Records with scene code:
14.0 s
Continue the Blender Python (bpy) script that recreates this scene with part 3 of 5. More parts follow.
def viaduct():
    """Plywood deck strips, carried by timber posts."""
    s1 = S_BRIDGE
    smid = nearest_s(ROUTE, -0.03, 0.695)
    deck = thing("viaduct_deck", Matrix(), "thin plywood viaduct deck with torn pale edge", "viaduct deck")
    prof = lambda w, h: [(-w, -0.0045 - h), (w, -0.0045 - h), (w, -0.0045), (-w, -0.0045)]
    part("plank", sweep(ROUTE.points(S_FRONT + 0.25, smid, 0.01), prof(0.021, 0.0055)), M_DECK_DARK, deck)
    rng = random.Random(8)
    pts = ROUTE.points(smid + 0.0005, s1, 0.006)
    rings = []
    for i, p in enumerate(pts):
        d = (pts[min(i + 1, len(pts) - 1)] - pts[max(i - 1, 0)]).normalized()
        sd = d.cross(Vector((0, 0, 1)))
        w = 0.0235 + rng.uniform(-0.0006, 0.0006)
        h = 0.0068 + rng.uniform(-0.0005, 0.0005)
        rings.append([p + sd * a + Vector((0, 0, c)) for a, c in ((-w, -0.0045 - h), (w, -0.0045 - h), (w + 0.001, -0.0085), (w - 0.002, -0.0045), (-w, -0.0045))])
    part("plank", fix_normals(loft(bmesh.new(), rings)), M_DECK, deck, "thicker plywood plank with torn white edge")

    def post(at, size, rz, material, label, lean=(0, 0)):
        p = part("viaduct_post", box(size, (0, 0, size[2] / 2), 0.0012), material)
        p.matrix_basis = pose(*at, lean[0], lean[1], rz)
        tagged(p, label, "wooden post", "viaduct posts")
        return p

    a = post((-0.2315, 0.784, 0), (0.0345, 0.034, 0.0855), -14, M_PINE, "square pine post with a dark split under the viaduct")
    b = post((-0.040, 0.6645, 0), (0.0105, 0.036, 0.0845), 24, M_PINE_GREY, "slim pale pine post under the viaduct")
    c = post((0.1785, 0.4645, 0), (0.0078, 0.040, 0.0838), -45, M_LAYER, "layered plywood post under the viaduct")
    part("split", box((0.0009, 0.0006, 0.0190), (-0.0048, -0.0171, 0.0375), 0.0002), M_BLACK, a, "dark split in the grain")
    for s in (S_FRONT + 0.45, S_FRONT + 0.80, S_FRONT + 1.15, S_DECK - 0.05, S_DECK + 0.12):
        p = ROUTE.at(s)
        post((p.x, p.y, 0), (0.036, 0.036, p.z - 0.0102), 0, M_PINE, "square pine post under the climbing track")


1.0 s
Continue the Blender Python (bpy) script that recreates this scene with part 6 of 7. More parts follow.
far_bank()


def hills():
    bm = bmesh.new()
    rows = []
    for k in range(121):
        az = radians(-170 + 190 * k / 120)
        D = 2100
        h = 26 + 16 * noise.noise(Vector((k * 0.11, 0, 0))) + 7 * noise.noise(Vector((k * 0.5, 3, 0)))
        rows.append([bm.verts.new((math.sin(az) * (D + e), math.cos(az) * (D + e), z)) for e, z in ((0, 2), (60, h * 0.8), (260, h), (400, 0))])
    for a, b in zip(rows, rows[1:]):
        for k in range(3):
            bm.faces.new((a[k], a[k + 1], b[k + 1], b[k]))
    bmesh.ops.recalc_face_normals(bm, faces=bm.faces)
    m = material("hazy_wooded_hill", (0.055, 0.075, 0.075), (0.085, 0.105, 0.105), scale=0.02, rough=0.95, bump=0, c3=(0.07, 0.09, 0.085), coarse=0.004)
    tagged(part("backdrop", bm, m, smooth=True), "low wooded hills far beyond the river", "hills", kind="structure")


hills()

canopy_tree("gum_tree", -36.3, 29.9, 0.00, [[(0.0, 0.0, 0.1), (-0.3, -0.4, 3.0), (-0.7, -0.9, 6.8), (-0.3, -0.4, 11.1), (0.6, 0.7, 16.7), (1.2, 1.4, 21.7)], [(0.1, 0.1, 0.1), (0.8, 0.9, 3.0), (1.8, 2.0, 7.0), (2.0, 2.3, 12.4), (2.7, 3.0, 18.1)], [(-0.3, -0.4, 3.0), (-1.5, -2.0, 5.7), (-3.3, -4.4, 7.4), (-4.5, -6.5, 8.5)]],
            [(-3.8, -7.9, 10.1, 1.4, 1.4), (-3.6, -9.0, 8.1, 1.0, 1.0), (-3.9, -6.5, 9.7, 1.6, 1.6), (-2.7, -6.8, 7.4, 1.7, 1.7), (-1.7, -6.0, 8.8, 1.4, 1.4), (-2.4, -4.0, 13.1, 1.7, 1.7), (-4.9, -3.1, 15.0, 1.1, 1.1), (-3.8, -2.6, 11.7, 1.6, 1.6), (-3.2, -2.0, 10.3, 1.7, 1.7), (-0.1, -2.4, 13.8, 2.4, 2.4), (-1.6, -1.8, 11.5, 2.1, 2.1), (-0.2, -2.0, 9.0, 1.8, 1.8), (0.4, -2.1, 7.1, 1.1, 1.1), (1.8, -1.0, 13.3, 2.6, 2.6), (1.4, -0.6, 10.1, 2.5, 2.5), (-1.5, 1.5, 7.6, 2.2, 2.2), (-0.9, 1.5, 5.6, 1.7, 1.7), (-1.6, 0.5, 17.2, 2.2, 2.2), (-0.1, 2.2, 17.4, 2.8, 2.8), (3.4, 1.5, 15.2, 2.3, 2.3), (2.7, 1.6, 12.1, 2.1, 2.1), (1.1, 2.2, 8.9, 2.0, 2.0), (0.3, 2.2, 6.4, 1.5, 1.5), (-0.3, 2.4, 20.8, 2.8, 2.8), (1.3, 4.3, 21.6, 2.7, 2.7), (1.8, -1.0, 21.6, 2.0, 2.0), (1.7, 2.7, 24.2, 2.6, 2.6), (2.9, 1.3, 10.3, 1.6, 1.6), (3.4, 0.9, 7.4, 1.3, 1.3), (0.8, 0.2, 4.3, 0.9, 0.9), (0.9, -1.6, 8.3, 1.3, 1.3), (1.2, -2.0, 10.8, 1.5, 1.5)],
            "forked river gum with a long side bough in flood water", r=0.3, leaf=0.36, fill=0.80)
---
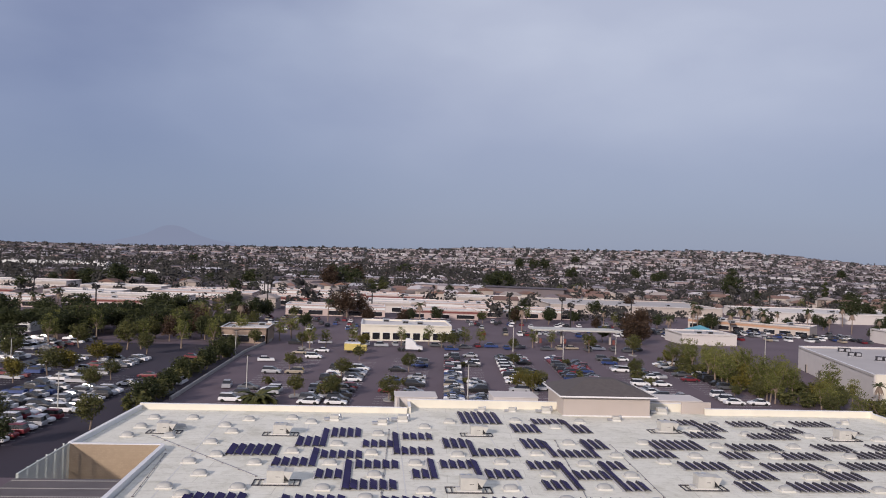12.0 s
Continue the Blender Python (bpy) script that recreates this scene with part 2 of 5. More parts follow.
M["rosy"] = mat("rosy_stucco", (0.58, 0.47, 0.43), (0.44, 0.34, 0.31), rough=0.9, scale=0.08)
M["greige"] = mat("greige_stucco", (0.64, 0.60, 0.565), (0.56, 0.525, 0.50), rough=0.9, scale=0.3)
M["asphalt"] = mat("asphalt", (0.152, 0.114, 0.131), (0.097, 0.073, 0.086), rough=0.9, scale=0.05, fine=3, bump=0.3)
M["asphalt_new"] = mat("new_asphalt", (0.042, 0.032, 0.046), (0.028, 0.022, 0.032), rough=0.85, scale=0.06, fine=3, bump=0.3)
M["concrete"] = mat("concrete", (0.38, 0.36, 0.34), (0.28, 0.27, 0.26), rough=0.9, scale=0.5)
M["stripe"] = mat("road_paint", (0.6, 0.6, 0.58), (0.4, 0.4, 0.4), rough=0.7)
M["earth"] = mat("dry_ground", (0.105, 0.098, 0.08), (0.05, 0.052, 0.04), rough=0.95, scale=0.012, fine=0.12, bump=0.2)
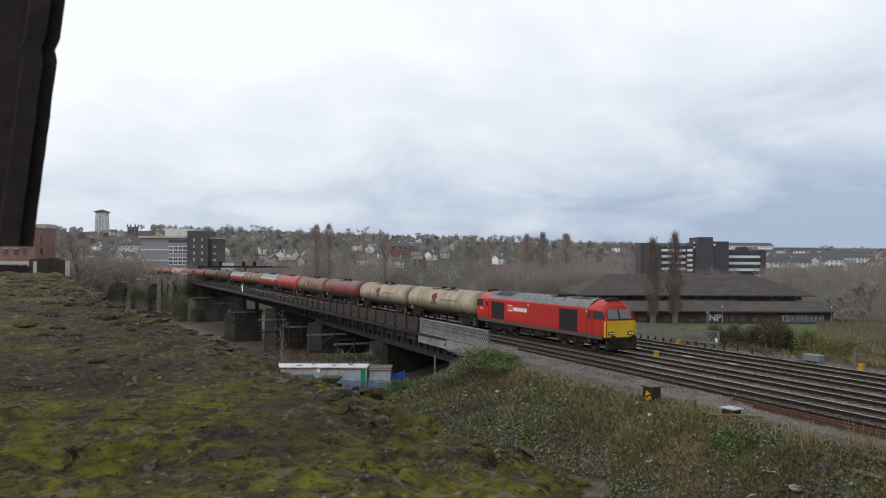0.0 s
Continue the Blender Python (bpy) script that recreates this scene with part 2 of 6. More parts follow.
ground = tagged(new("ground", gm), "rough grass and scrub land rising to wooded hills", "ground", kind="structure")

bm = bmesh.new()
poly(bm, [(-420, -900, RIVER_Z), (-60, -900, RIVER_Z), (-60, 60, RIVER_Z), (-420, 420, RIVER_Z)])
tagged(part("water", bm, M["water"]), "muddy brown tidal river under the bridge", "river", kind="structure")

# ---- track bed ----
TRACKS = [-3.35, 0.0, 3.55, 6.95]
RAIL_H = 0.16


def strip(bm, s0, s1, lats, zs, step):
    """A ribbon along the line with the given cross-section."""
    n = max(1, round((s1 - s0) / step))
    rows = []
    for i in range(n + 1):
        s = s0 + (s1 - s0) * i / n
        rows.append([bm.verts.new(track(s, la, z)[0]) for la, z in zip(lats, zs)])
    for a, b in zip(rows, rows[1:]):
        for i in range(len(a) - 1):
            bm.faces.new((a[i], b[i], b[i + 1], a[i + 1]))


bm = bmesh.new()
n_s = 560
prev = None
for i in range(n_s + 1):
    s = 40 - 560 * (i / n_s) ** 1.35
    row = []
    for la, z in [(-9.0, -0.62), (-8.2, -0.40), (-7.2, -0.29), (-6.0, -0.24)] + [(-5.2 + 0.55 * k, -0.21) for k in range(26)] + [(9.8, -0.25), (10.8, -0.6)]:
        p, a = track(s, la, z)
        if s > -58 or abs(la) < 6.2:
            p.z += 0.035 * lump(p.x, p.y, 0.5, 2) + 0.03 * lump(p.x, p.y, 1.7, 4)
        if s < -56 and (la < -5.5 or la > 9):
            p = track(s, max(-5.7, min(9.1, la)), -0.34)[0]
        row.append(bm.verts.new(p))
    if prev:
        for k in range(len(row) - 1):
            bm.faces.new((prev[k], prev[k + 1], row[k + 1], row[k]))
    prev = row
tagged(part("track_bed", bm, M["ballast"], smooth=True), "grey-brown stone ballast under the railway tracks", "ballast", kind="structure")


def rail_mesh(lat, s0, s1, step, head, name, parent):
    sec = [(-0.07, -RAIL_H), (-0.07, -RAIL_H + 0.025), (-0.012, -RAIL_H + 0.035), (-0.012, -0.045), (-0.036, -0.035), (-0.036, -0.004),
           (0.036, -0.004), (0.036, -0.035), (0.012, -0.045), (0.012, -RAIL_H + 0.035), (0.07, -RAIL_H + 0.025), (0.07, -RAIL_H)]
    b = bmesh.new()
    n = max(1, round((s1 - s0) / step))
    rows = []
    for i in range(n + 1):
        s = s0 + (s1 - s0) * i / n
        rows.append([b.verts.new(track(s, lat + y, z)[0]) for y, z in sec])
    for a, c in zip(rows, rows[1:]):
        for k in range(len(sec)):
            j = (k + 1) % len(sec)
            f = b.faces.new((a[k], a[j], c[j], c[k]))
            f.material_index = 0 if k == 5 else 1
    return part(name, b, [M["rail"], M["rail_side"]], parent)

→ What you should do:
With the first line being the one containing "6. More parts follow." and the last line the one containing "RAIL_H = 0.16", transcribe exactly the lines above that fall in that range.

→ Completed task:
Continue the Blender Python (bpy) script that recreates this scene with part 2 of 6. More parts follow.
ground = tagged(new("ground", gm), "rough grass and scrub land rising to wooded hills", "ground", kind="structure")

bm = bmesh.new()
poly(bm, [(-420, -900, RIVER_Z), (-60, -900, RIVER_Z), (-60, 60, RIVER_Z), (-420, 420, RIVER_Z)])
tagged(part("water", bm, M["water"]), "muddy brown tidal river under the bridge", "river", kind="structure")

# ---- track bed ----
TRACKS = [-3.35, 0.0, 3.55, 6.95]
RAIL_H = 0.16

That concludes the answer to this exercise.